> Many studies have found that the earlier bugs are found, the cheaper,
> quicker, and easier they are to fix. That applies to web design too.
> I hope more of you might consider earlier testing. I expect the result
> would be happier web designers, and more robust cross-browser designs.
What it assumes though is that the product specs and functionality are
set in stone and known. Sadly enough web design is still considered a
final "making pretty" stage in most development cycles that I have
encountered and daily changes of the screen output are not uncommon.

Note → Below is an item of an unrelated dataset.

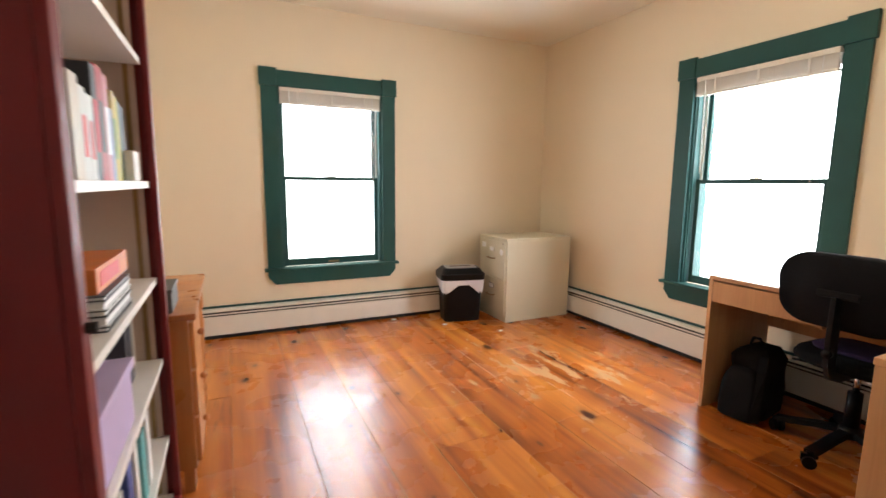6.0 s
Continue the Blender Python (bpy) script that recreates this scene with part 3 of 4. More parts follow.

Furthermore it would be great if only people who know browser and user
agent concerns would touch CSS and HTML, but it seems to be public
domain, as - in enterprise level products - you will hardly be able to
control all HTML and when clients do the maintenance you will get the
inhouse designer/developer who "knows a cool tool that generates code
/ CSS" to mess with your stuff.
During the heat of the development, with once again no contingency in
the budget or time limit things can get overlooked - sometimes even on
purpose to be able to show the client that some browsers show a bad
layout and thus trying to get a new budget / second phase cleanup
project signed off.
It is easy to say "I could fix this in two seconds and they should
have thought of that' but especially the "Front End Development" part
of the development cycle is never appreciated enough, it comes from
the same budget as design and 90% of the resources and budget were
blown in designing 20 rigid screens of the homepage.
To get were you seem to think we are now we still have to make
developers, clients and project managers aware that good web design
starts before the visuals are being produced - with proper Information
Architecture and a list of what has to be developed and for whom.